Only one formality remained: The commissioners had to idle their bulldozers and steamrollers for one hour to sit through public commentary. To act like they were paying attention while businesspeople wearing navy Braves t-shirts over their button-downs and ties eagerly pledged their blind faith to their leaders, despite having only fifteen days since the surprise announcement of the deal to review the scant details. To act like they cared while the other half of the speakers scolded them for the opaqueness with which they’d handled things.
“Frankly, I’m disappointed in the veil of secrecy and the rush,” said one man. Another man said, “I’d like to meet my marriage partner before going to bed on the wedding night.”
The hesitant minority pleaded for more time, a sixty-day reprieve, for more studies to be done, for more information to be shared. More time to think about the $300 million-plus in tax dollars that the commission was about to commit.
But Chairman Lee had a stadium to build.

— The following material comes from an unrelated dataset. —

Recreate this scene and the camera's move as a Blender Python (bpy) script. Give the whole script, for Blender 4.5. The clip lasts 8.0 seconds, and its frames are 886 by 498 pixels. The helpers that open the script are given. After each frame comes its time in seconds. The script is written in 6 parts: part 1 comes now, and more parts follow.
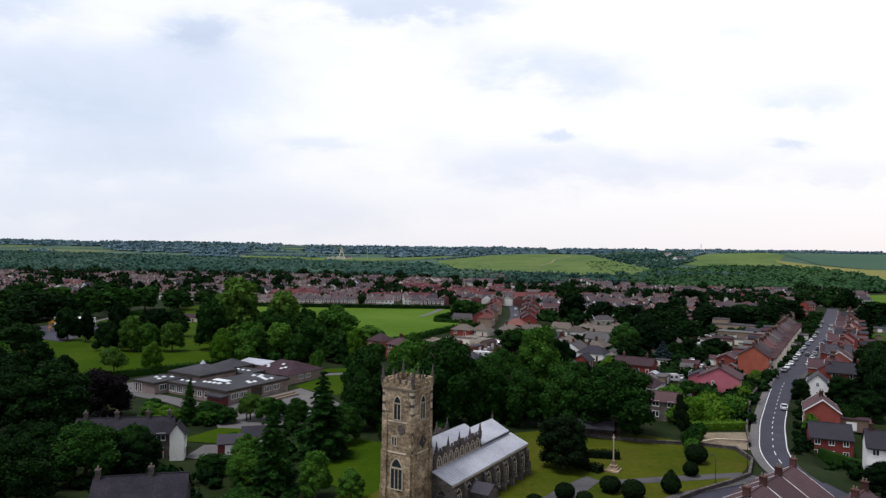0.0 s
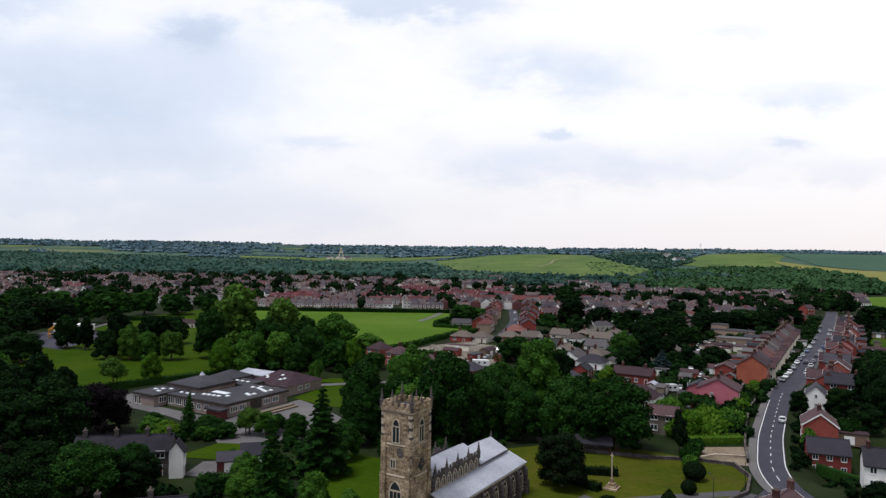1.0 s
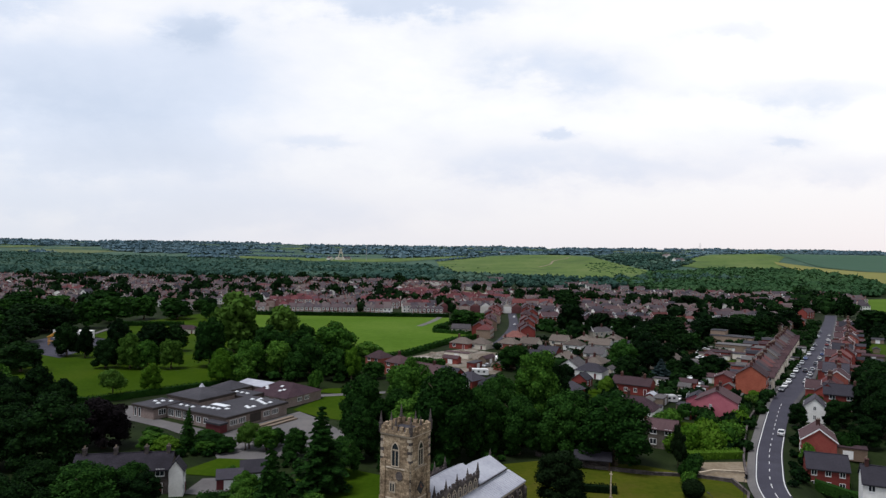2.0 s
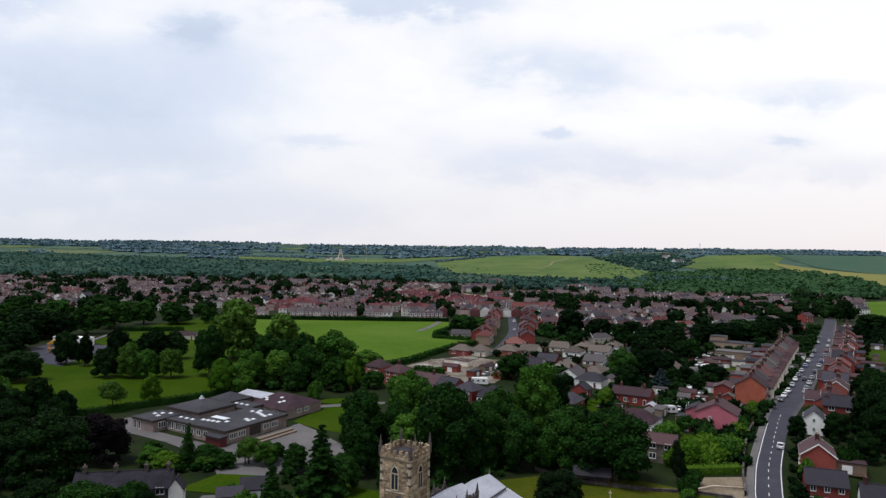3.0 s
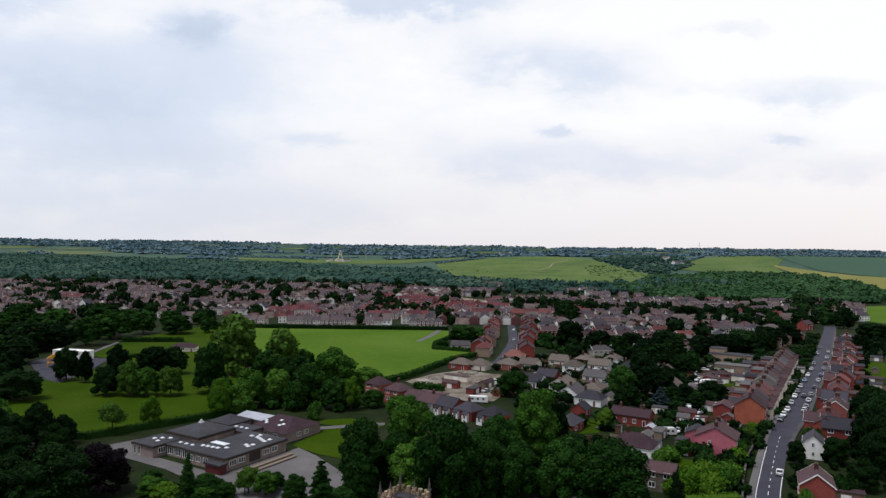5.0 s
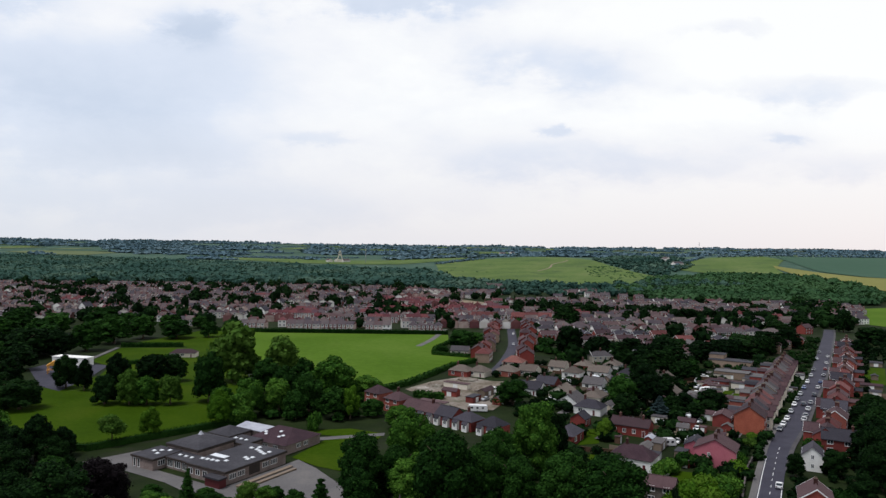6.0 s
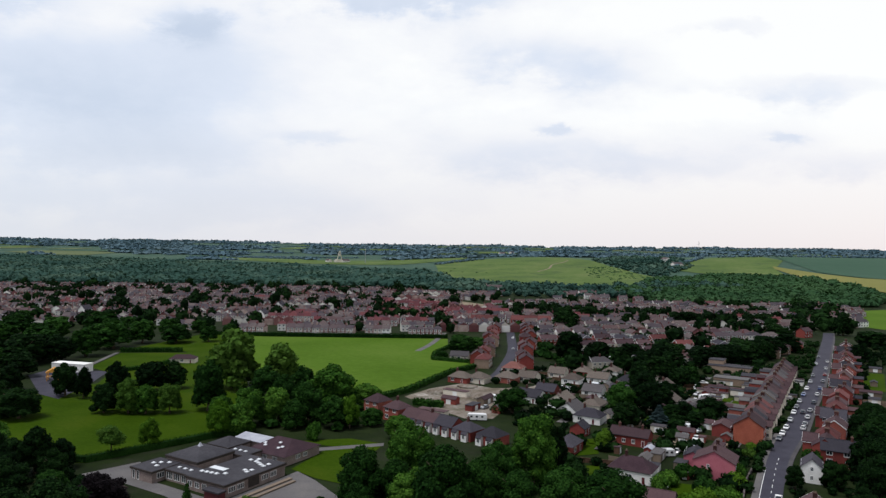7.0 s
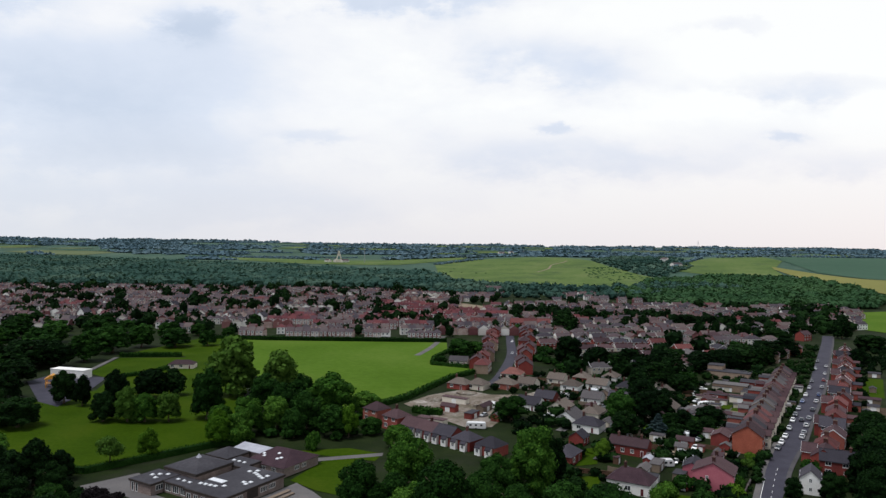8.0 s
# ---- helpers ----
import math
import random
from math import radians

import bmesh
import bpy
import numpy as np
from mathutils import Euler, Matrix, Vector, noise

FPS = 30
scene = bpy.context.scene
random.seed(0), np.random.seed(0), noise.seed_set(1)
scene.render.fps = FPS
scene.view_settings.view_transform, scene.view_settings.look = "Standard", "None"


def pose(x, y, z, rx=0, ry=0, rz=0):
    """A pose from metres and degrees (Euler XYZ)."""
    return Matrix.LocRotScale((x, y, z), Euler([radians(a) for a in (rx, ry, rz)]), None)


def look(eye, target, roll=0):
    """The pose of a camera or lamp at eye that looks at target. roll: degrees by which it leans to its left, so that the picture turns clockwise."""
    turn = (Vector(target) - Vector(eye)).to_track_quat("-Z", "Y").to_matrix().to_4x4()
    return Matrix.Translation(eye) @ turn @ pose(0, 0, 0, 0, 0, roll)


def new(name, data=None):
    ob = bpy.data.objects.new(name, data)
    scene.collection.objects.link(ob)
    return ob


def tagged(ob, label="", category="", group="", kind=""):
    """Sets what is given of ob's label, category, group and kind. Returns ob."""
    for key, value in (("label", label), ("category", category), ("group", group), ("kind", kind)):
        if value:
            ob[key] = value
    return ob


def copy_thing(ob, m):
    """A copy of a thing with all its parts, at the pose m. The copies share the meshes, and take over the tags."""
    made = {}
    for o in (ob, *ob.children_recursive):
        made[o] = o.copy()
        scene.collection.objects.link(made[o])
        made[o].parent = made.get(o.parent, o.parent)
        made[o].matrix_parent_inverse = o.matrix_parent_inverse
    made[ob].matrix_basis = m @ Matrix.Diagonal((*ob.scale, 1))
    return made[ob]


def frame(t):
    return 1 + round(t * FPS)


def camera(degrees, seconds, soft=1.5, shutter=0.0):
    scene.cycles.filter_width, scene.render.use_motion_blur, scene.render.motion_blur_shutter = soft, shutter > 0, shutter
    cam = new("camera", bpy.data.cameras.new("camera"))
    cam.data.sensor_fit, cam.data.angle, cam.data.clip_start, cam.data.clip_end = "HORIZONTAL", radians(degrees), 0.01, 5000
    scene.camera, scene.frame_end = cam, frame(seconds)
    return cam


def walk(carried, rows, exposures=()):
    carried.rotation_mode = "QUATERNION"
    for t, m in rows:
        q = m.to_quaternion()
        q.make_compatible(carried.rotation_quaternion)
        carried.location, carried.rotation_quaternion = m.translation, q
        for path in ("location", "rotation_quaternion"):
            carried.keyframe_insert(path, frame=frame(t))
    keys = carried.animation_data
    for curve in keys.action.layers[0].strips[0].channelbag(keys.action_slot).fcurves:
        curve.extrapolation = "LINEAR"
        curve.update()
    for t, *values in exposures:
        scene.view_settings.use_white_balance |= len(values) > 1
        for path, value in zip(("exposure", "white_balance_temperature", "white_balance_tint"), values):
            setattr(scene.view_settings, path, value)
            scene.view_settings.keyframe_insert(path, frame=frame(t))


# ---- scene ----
cam = camera(64.0, 8.0, 1.38)
PATH = [
    (0.0, pose(0.00, 0.00, 42.00, 89.817, -0.850, 0.000)),
    (0.5, pose(0.05, -0.13, 43.85, 89.779, -0.847, -0.025)),
    (1.0, pose(0.08, -0.24, 45.70, 89.743, -0.844, -0.046)),
    (1.5, pose(0.11, -0.33, 47.57, 89.710, -0.841, -0.062)),
    (2.0, pose(0.11, -0.40, 49.44, 89.679, -0.838, -0.074)),
    (2.5, pose(0.11, -0.45, 51.32, 89.649, -0.836, -0.084)),
    (3.0, pose(0.11, -0.49, 53.20, 89.620, -0.833, -0.091)),
    (3.5, pose(0.10, -0.51, 55.09, 89.590, -0.830, -0.098)),
    (4.0, pose(0.08, -0.51, 56.98, 89.560, -0.827, -0.103)),
    (4.5, pose(0.07, -0.50, 58.86, 89.529, -0.824, -0.108)),
    (5.0, pose(0.06, -0.48, 60.75, 89.497, -0.821, -0.114)),
    (5.5, pose(0.06, -0.44, 62.64, 89.462, -0.818, -0.122)),
    (6.0, pose(0.07, -0.39, 64.52, 89.424, -0.815, -0.131)),
    (6.5, pose(0.08, -0.32, 66.40, 89.383, -0.812, -0.144)),
    (7.0, pose(0.12, -0.25, 68.27, 89.338, -0.809, -0.160)),
    (7.5, pose(0.16, -0.16, 70.14, 89.288, -0.806, -0.180)),
    (8.0, pose(0.23, -0.07, 72.00, 89.233, -0.803, -0.205)),
]
walk(cam, PATH, [(0.0, 0.06, 6150, 13), (1.5, 0.0, 6150, 13), (8.0, -0.05, 6200, 12)])

# ---- world, sun ----
TOWN = -31.0  # the church, the school and the streets share this turn
E_AX = Vector((math.sin(radians(31)), math.cos(radians(31)), 0))
S_AX = Vector((math.cos(radians(31)), -math.sin(radians(31)), 0))


def node(nt, kind, **values):
    n = nt.nodes.new(kind)
    for key, value in values.items():
        n.inputs[key].default_value = value
    return n


def calc(nt, op, a, b=None, c=None, clamp=False):
    n = nt.nodes.new("ShaderNodeMath")
    n.operation, n.use_clamp = op, clamp
    for i, v in enumerate((a, b, c)):
        if v is None:
            continue
        if isinstance(v, (int, float)):
            n.inputs[i].default_value = v
        else:
            nt.links.new(v, n.inputs[i])
    return n.outputs[0]


def mixed(nt, fac, a, b, blend="MIX"):
    n = nt.nodes.new("ShaderNodeMix")
    n.data_type, n.blend_type = "RGBA", blend
    for i, v in ((0, fac), (6, a), (7, b)):
        if isinstance(v, (int, float)):
            n.inputs[i].default_value = v
        elif isinstance(v, tuple):
            n.inputs[i].default_value = (*v, 1)
        else:
            nt.links.new(v, n.inputs[i])
    return n.outputs[2]


def ramp(nt, fac, stops):
    n = nt.nodes.new("ShaderNodeValToRGB")
    while len(n.color_ramp.elements) < len(stops):
        n.color_ramp.elements.new(0.5)
    for e, (p, c) in zip(n.color_ramp.elements, stops):
        e.position, e.color = p, (*c, 1)
    nt.links.new(fac, n.inputs[0])
    return n.outputs[0]


SUN_AZ, SUN_EL = 245.0, 70.0  # degrees clockwise from +y, and up
sun_way = Vector((math.sin(radians(SUN_AZ)) * math.cos(radians(SUN_EL)), math.cos(radians(SUN_AZ)) * math.cos(radians(SUN_EL)), math.sin(radians(SUN_EL))))
sun = new("sun", bpy.data.lights.new("sun", "SUN"))
sun.data.energy, sun.data.angle, sun.data.color = 3.4, radians(24), (1.0, 0.97, 0.92)
sun.matrix_world = look(sun_way * 500, (0, 0, 0))

world = bpy.data.worlds.new("overcast_sky")
world.use_nodes = True
scene.world = world
wt = world.node_tree
sky = wt.nodes.new("ShaderNodeTexSky")
sky.sky_type, sky.sun_disc, sky.sun_elevation, sky.sun_rotation = "NISHITA", False, radians(SUN_EL), radians(SUN_AZ)
tc = wt.nodes.new("ShaderNodeTexCoord")
sep = wt.nodes.new("ShaderNodeSeparateXYZ")
wt.links.new(tc.outputs["Generated"], sep.inputs[0])
deep = calc(wt, "ADD", calc(wt, "ABSOLUTE", sep.outputs[1]), 0.12)
cu = calc(wt, "DIVIDE", sep.outputs[0], deep)
cv = calc(wt, "DIVIDE", sep.outputs[2], deep)
comb = wt.nodes.new("ShaderNodeCombineXYZ")
wt.links.new(cu, comb.inputs[0])
wt.links.new(calc(wt, "MULTIPLY", cv, 2.0), comb.inputs[1])
soft_n = node(wt, "ShaderNodeTexNoise", Scale=2.6, Detail=7.0, Roughness=0.55, Distortion=0.3)
fine_n = node(wt, "ShaderNodeTexNoise", Scale=7.0, Detail=8.0, Roughness=0.62)
for n in (soft_n, fine_n):
    wt.links.new(comb.outputs[0], n.inputs["Vector"])
wob = calc(wt, "MULTIPLY", calc(wt, "SUBTRACT", fine_n.outputs["Fac"], 0.5), 0.20)
wob2 = calc(wt, "MULTIPLY", calc(wt, "SUBTRACT", fine_n.outputs["Fac"], 0.5), 0.09)
uu, vv = calc(wt, "ADD", cu, wob), calc(wt, "ADD", cv, wob2)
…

At the stroke of 9 p.m., with the public forum closed, he shrugged off the insurgents by launching into a four-minute speech congratulating the commissioners and their staffs, the county workers, and the citizens for working under such hurried conditions to help realize “this great and wonderful opportunity.” There was no acknowledgement of the public concern for the deal or the timeframe. No asking his skeptical constituents for their trust. No reassurances. No apologies.
The stage was set for a slam-dunk, 5-0 vote. But then, commissioner Lisa Cupid of District 4 cleared her throat into the microphone. “I’m not opposed to the Braves coming,” she said. “Tonight’s vote is not just about bringing the Braves here, it’s about how we’re going to do it.”
In an impassioned speech, Cupid gave voice to those frustrated citizens who felt their reservations about the deal were about to be paved over—you know, what an official is elected to do.
“Some of my concerns still linger,” she said. “The reasons offered for why we can’t wait…just don’t make sense to me.” She referred to the pressure she has come under to push the project along. “It frightens me, to be honest, the number of threats I received,” she said. “If you wanted a 5-0 vote, you could have gotten it easy. But I will never allow myself to be bullied.”
But the eruption of applause that followed Cupid’s sermon quickly abated. The other commissioners resumed patting each other on the back—a prelude to a lightning 4-1 vote. Then Chairman Lee was on to other business.